D’autres problèmes incluent :

  • Écarts d’ancienneté significatifs au conseil au-delà de deux administrateurs (Isla et Boer).
  • Des conflits d’intérêts de longue date sont liés au Credit Suisse.
  • L’instabilité de la direction, avec trois CEO en seulement 13 mois.

 

Tous ces facteurs soulèvent des questions d’agence et d’alignement stratégique au niveau du Conseil d’administration entre les administrateurs et les actionnaires.

 

Pourquoi les activistes ont pu s’installer

 

La combinaison de faibles rendements pour les actionnaires, de rachats agressifs mais sans doute inefficaces, de niveaux d’endettement élevés et de faiblesses de gouvernance crée un terrain fertile pour les campagnes militantes. Il est important de noter que ces mêmes paramètres ont déjà été signalés lors de la campagne militante de Third Point en juin 2017. À l’époque, le fonds avait lancé le  plan NestléNow, élaboré aux côtés de Jan Bennink, exhortant l’entreprise à devenir « plus vive, plus audacieuse et plus rapide ».

 

Près de huit ans plus tard, une grande partie de ce plan reste très pertinente.

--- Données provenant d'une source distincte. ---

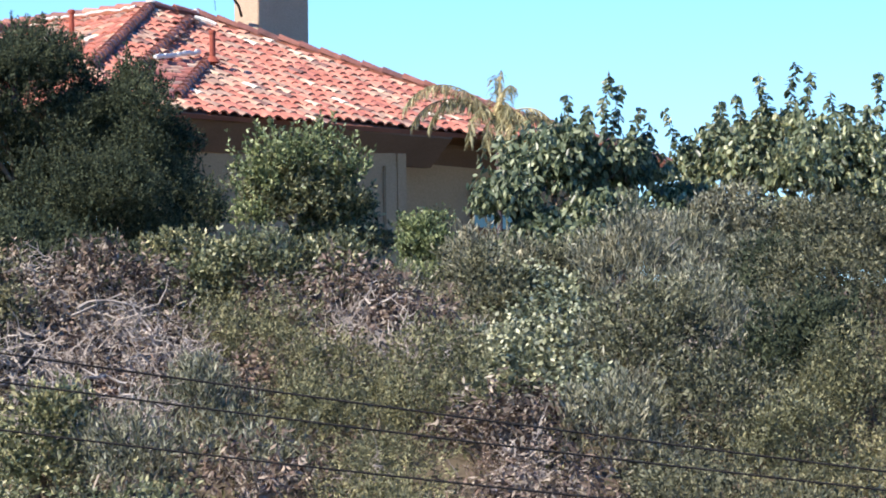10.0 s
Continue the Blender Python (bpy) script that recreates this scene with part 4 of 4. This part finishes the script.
sapling = plant("shrub", "thin half-bare sapling beside the porch roof", "shrub", ground(-0.8, 90), [blob((-0.69, 90.00, 10.59), 0.3, 0.4)], dict(FINE, twigs=90, mat=LEAF_OAK_SHADE, seed=230), 0.03, 5)
shoots(sapling, [((-0.69, 90.00, 10.59), (-0.85, 90.00, 11.68)), ((-0.75, 90.00, 10.95), (-0.53, 90.00, 11.60)), ((-0.74, 90.00, 10.86), (-1.03, 90.00, 11.31)), ((-0.38, 90.00, 10.78), (-0.35, 90.00, 11.51))], 50, 0.06, 0.025, LEAF_OAK_SHADE, 28, 50)

# ---- plants: scrub all over the bank ----
SPECIES = {
    "dry": (dict(FINE, twigs=150, per_twig=8, mat=LEAF_DRY, length=0.11, width=0.034, upward=0.3, hang=0.45), "dry brown brush with hanging leaves and bare twigs", 24, DEAD),
    "olive": (dict(FINE, twigs=480, per_twig=8, mat=LEAF_OLIVE, length=0.06, width=0.02), "low olive-green scrub bush on the bank", 6, BARK),
    "light": (dict(FINE, twigs=280, per_twig=8, mat=LEAF_PALE, length=0.08, width=0.05, hang=0.3), "leafy pale green bush on the bank", 6, BARK),
    "sage": (dict(FINE, twigs=280, per_twig=8, mat=LEAF_SAGE, length=0.12, width=0.02, upward=1.5, spread=0.45), "grey-green sage bush on the bank", 10, DEAD),
    "dark": (dict(FINE, twigs=420, per_twig=8, mat=LEAF_SCRUB, length=0.07, width=0.026), "dark olive-green scrub bush on the bank", 6, BARK),
    # scrub with leaves darkened to paint the deep shade under the oak
    "shade": (dict(FINE, twigs=340, per_twig=8, mat=LEAF_OAK_SHADE, length=0.075, width=0.034), "scrub bush on the bank with shade-dark leaves", 6, BARK),
    "green": (dict(FINE, twigs=260, per_twig=8, mat=LEAF_GREEN, length=0.085, width=0.038), "mid-green scrub bush on the bank", 6, BARK),
}
PATCHES = [("dry", (2.2, 79.0)), ("dry", (1.4, 73.8)), ("dry", (5.8, 77.2)), ("dry", (6.2, 75.2)), ("olive", (4.4, 74.5)), ("olive", (5.9, 69.8)), ("olive", (4.7, 69.8)), ("light", (8.2, 77.2)), ("light", (7.5, 73.5)),
           ("sage", (9.3, 76.0)), ("sage", (9.6, 73.2)), ("dark", (11.6, 77.0)), ("dark", (11.2, 71.0)), ("green", (1.3, 68.0)), ("green", (4.3, 83.0)), ("green", (8.0, 94.8)), ("dry", (6.9, 68.0)), ("sage", (3.1, 69.8)),
           ("green", (2.5, 67.8)), ("sage", (7.5, 79.5)), ("dark", (9.4, 68.0)), ("dark", (8.3, 70.2)), ("sage", (-0.7, 94.8)), ("olive", (10.0, 68.0)), ("sage", (9.4, 94.8)), ("shade", (-3, 80)), ("green", (4.5, 81)), ("dry", (2.3, 72.0)), ("dry", (1.6, 70.5)), ("dry", (3.3, 74.0)), ("dark", (22, 80))]


MOUNDS = [((1.46, 79.00, 6.91), 0.7, "dry"), ((2.48, 76.00, 6.27), 0.8, "dry"), ((1.40, 73.00, 5.47), 0.7, "dry"), ((2.10, 71.00, 4.96), 0.6, "dry"), ((2.74, 70.00, 4.84), 0.55, "dry"), ((3.28, 73.00, 5.46), 0.5, "dry"), ((3.35, 79.00, 6.87), 0.6, "green"), ((3.90, 81.00, 7.23), 0.6, "green"),
          ((4.39, 80.00, 7.00), 0.75, "green"), ((5.32, 79.00, 6.86), 0.6, "dark"), ((5.62, 76.00, 6.18), 0.7, "dry"), ((6.17, 74.00, 5.78), 0.55, "dry"), ((4.18, 74.00, 5.65), 0.75, "olive"), ((5.02, 72.00, 5.19), 0.65, "olive"),
          ((6.01, 70.00, 4.62), 0.8, "olive"), ((4.53, 68.00, 4.29), 0.6, "olive"), ((3.09, 69.00, 4.46), 0.65, "sage"), ((1.40, 67.00, 4.14), 0.6, "green"), ((2.25, 66.00, 3.98), 0.5, "sage"), ((7.33, 77.00, 6.38), 0.7, "dark"),
          ((8.15, 77.00, 6.38), 0.6, "light"), ((7.45, 72.00, 5.24), 0.6, "light"), ((9.43, 77.00, 5.95), 0.85, "sage"), ((8.77, 72.00, 5.03), 0.85, "dark"), ((10.18, 75.00, 5.81), 0.85, "sage"), ((12.00, 81.00, 6.96), 0.9, "shade"),
          ((12.45, 78.00, 6.19), 0.95, "dark"), ((10.87, 72.00, 5.02), 0.85, "shade"), ((11.36, 70.00, 4.58), 0.8, "olive"), ((9.24, 69.00, 4.36), 0.75, "dark"), ((7.92, 68.00, 4.20), 0.6, "sage"), ((6.94, 68.00, 4.20), 0.5, "dry"),
          ((9.86, 67.00, 3.95), 0.6, "olive"), ((6.31, 79.00, 6.74), 0.5, "sage"), ((8.00, 82.00, 7.48), 0.6, "sage"), ((11.35, 86.00, 7.96), 0.6, "sage"), ((9.12, 82.00, 7.40), 0.6, "dark"), ((14.11, 85.00, 7.60), 0.8, "dark"),
          ((14.90, 83.00, 6.87), 1.0, "shade"), ((16.05, 84.00, 7.12), 1.0, "dark"), ((14.59, 78.00, 5.59), 1.0, "dark"), ((15.96, 80.00, 6.20), 1.0, "shade"), ((1.01, 80.00, 7.29), 0.7, "shade"), ((2.27, 79.00, 7.09), 0.7, "shade"), ((3.43, 80.00, 7.35), 0.6, "green"), ((0.05, 78.00, 7.20), 0.6, "shade"), ((1.54, 83.00, 7.93), 0.7, "shade"),
          ((4.42, 79.00, 7.30), 0.6, "green"), ((5.45, 79.00, 7.24), 0.6, "green")]
for i, (p, r, kind) in enumerate(MOUNDS):
    leaf, label, limbs, bark = SPECIES[kind]
    foot = ground(p[0], p[1])
    r *= 1.25
    lift = 0.3 * r if p[1] < 78.5 and p[0] < 14 else 0.0
    top = (p[0], p[1], max(p[2], foot[2] + 0.2) + lift, r, r, r * (1.0 if lift else 0.8))
    plant("bush", label, "bush", foot, [top], dict(leaf, twigs=int(leaf["twigs"] * r * r * 2.6), seed=600 + i, rough=0.4, shell=0.5, floor=-0.6), 0.06 if kind == "dry" else 0.04, limbs, "", bark, 9)


def build_scrub():
    rng = random.Random(77)
    made = {}
    for row in range(15):
        for col in range(18):
            x = -4.5 + col * 1.6 + rng.uniform(-0.4, 0.4)
            y = 63.5 + row * 1.8 + rng.uniform(-0.5, 0.5)
            if y > 86 or (y > 78 and 3 < x < 11) or (y > 73 and -4 < x < 4.0):
                continue
            kind = min(PATCHES, key=lambda q: math.hypot((q[1][0] - x) + rng.gauss(0, 0.5), (q[1][1] - y) * 0.45 + rng.gauss(0, 0.5)))[0]
            leaf, label, limbs, bark = SPECIES[kind]
            size = rng.uniform(0.4, 1.0)
            if y > 79:
                size *= 0.4
            protos = made.setdefault(kind, [])
            if len(protos) < 3:
                g = ground(x, y)
                ob = plant("scrub_bush", label, "bush", g, [(x, y, g[2] + 0.45, 0.85, 0.85, 0.6), (x + 0.35, y + 0.1, g[2] + 0.3, 0.5, 0.5, 0.45)], dict(leaf, seed=300 + len(protos) * 17 + len(kind)), 0.05 if kind == "dry" else 0.03, limbs, "scrub on the bank", bark)
                protos.append(ob)
            else:
                m = Matrix.LocRotScale(ground(x, y), Euler((rng.uniform(-0.1, 0.1), rng.uniform(-0.1, 0.1), rng.uniform(0, 6.28))), None) @ Matrix.Diagonal((size * 1.15, size * 1.15, size * rng.uniform(0.75, 1.05), 1))
                copy_thing(rng.choice(protos), m)


build_scrub()


def build_litter():
    """Fallen leaves, grass and small weeds over the bank."""
    rng = np.random.default_rng(9)
    n = 40000
    x, y = rng.uniform(-14, 26, n), rng.uniform(60, 97, n)
    z = np.array([hill(a, b) for a, b in zip(x, y)])
    way = unit(rng.normal(size=(n, 3)) + np.array([[0, 0, 0.8]]))
    verts, tris = leaf_arrays(rng, np.stack([x, y, z], 1), way, 0.16, 0.04)
    tagged(mesh_from("weeds", verts, tris, LEAF_OLIVE, None), "low weeds and litter over the bank", "weeds", kind="stuff")
    n = 60000
    x, y = rng.uniform(-16, 27, n), rng.uniform(58, 94, n)
    z = np.array([hill(a, b) for a, b in zip(x, y)]) + rng.uniform(0, 0.2, n)
    verts, tris = leaf_arrays(rng, np.stack([x, y, z], 1), unit(rng.normal(size=(n, 3)) + np.array([[0, 0, 0.3]])), 0.2, 0.02)
    tagged(mesh_from("dry_grass", verts, tris, LEAF_DRY, None), "dry brown grass and twigs over the bank", "dry grass", kind="stuff")


build_litter()

# tangles of dead brush
def dead_brush(p, r, count, seed):
    rng = np.random.default_rng(seed)
    foot = ground(p[0], p[1])
    t = thing("dead_brush", "tangle of pale bare dead twigs on the bank", "brush", "dead brush", at=foot)
    bm = bmesh.new()
    heart = Vector(p) - Vector(foot)
    add_limb(bm, rng, Vector((0, 0, 0)), heart, 0.035, 0.02, 0.15, 6)
    part("stem", bm, DEAD, t)
    bm = bmesh.new()
    for k in range(count):
        d = Vector(rng.normal(size=3))
        d.z = d.z * 0.6 + 0.3
        d.normalize()
        a = heart + Vector(rng.normal(size=3)) * r * 0.3
        b = a + d * r * rng.uniform(0.4, 1.1)
        thick = rng.uniform(0.005, 0.014) if k % 5 else rng.uniform(0.014, 0.024)
        limb = add_limb(bm, rng, a, b, thick, thick * 0.4, 0.3, 4, 4)
        for j in range(2):
            add_limb(bm, rng, limb[2 + j], limb[2 + j] + d * r * 0.3 + Vector(rng.normal(size=3)) * r * 0.25, thick * 0.6, thick * 0.25, 0.2, 3, 3)
    part("branchwork", bm, DEAD, t)


for i, (p, r, n) in enumerate((((1.49, 77.00, 7.22), 0.45, 24), ((2.12, 76.00, 6.78), 0.6, 36), ((1.27, 73.00, 6.17), 0.5, 45), ((2.55, 72.00, 5.89), 0.6, 60), ((1.76, 70.50, 5.54), 0.6, 60), ((2.87, 70.00, 5.31), 0.5, 55), ((1.30, 68.00, 4.76), 0.4, 30),
                               ((2.23, 67.00, 4.52), 0.5, 45), ((1.64, 68.50, 4.98), 0.55, 55), ((2.46, 68.00, 4.91), 0.5, 50), ((3.19, 71.00, 5.69), 0.45, 40), ((1.08, 70.00, 5.52), 0.5, 40), ((5.61, 75.00, 6.27), 0.55, 55), ((6.16, 73.00, 5.86), 0.55, 60), ((3.38, 75.00, 6.28), 0.4, 30), ((5.10, 72.00, 5.60), 0.4, 30), ((6.78, 66.50, 4.21), 0.4, 35), ((4.89, 66.00, 4.08), 0.35, 25),
                               ((9.69, 73.00, 5.77), 0.6, 40), ((9.80, 70.00, 4.79), 0.5, 40), ((9.18, 74.00, 5.97), 0.5, 25), ((-1.00, 73.00, 7.33), 0.5, 40), ((-1.49, 69.00, 6.52), 0.5, 35), ((1.78, 78.00, 6.97), 0.35, 14))):
    dead_brush(p, r, n, 800 + i)


# arching bare stems
def bare_stems(label, segs, r, seed):
    rng = np.random.default_rng(seed)
    t = thing("branch", label, "branch", at=segs[0][0])
    for a, m, b in segs:
        bm = bmesh.new()
        pts = [Vector(a).lerp(Vector(m), k / 5) + (Vector(m).lerp(Vector(b), k / 5) - Vector(a).lerp(Vector(m), k / 5)) * (k / 5) + Vector(rng.normal(size=3)) * 0.012 for k in range(6)]
        add_tube(bm, [p - t.location for p in pts], [r * (1 - 0.12 * k) for k in range(6)], 6)
        part("stem", bm, DEAD, t)


bare_stems("fallen bare grey branch among dry brush", [((1.43, 74.00, 6.23), (1.92, 74.00, 6.44), (2.52, 74.00, 6.72)), ((1.99, 74.00, 6.54), (2.28, 74.00, 6.72), (2.70, 74.00, 6.54))], 0.03, 1)
bare_stems("long arching bare stem over the sage bush", [((9.89, 79.00, 7.33), (10.12, 79.00, 7.72), (10.28, 79.00, 7.79)), ((10.32, 78.00, 6.84), (10.85, 78.00, 6.65), (11.07, 78.00, 6.31))], 0.016, 2)
bare_stems("dead forked branch among dry brush", [((1.88, 66.00, 3.98), (2.13, 66.00, 4.42), (2.32, 66.00, 4.48)), ((2.47, 70.00, 5.31), (2.74, 70.00, 5.57), (3.14, 70.00, 5.44)), ((2.89, 69.00, 4.99), (3.16, 69.00, 5.25), (3.68, 69.00, 5.18))], 0.02, 3)
bare_stems("pale forked dead stem in the shrub row", [((-6.51, 56.00, 5.24), (-6.52, 56.00, 5.52), (-6.73, 56.00, 5.72)), ((-6.52, 56.00, 5.47), (-6.47, 56.00, 5.58), (-6.41, 56.00, 5.75))], 0.03, 4)

for i, p in enumerate(((7.07, 87.00, 7.59), (7.49, 87.50, 7.66), (7.80, 88.00, 7.78))):
    g = ground(p[0], p[1])
    tuft = thing("grass", "tuft of bright green grass beside the wall", "grass", "grass tufts", at=g)
    crown(tuft, [(g[0], g[1], g[2] + 0.1, 0.4, 0.3, 0.2)], 260, 9, 0.16, 0.015, LEAF_LIGHT, 400 + i, upward=2.2, spread=0.3, name="blades")

# stake in the grass beside the wall
bm = bmesh.new()
stake = thing("stake", "thin pale wooden stake in the ground", "stake", at=(6.67, 88.00, 8.00))
add_tube(bm, [(0, 0, -0.4), (0, 0, 0.32)], 0.02, 8)
part("post", bm, MORTAR, stake)

# ---- overhead cables ----
def cable(a, b, label):
    a, b = Vector(a), Vector(b)
    d = b - a
    c = thing("cable", label, "cable", "overhead cables", at=a)
    bm = bmesh.new()
    add_tube(bm, [d * (-1.8 + 4.6 * i / 60) + UP * (0.12 * ((i / 60 - 0.5) * 4) ** 2 - 0.1) for i in range(61)], 0.0125, 6)
    part("strand", bm, WIRE, c)


cable((0.80, 60.00, 5.25), (9.75, 60.00, 4.00), "thin dark overhead cable across the hillside")
cable((0.80, 60.00, 4.96), (9.75, 60.00, 3.81), "thin dark overhead cable across the hillside")
cable((0.80, 60.00, 4.48), (7.62, 60.00, 3.67), "thin dark overhead cable across the hillside")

La persistance de problèmes de gouvernance non résolus, l’absence de mouvements de portefeuille audacieux et les rendements décevants pour les actionnaires suggèrent que Nestlé n’a pas encore pleinement mis en œuvre la transformation que Third Point exigeait autrefois.

 

Conclusion : Les fondamentaux de Nestlé restent solides, mais ses lacunes en matière de gouvernance, ses faibles rendements pour les actionnaires et son allocation de capital douteuse font écho aux mêmes préoccupations soulevées par le  plan NestléNow de Third Point  en 2017. Avec bon nombre de ces recommandations toujours très pertinentes – appelant l’entreprise à devenir « plus vive, plus audacieuse et plus rapide » – Nestlé pourrait une fois de plus être un candidat de choix pour une pression activiste plus forte. Pour les investisseurs, la vraie question n’est pas de savoir si les activistes reviendront, mais dans combien de temps.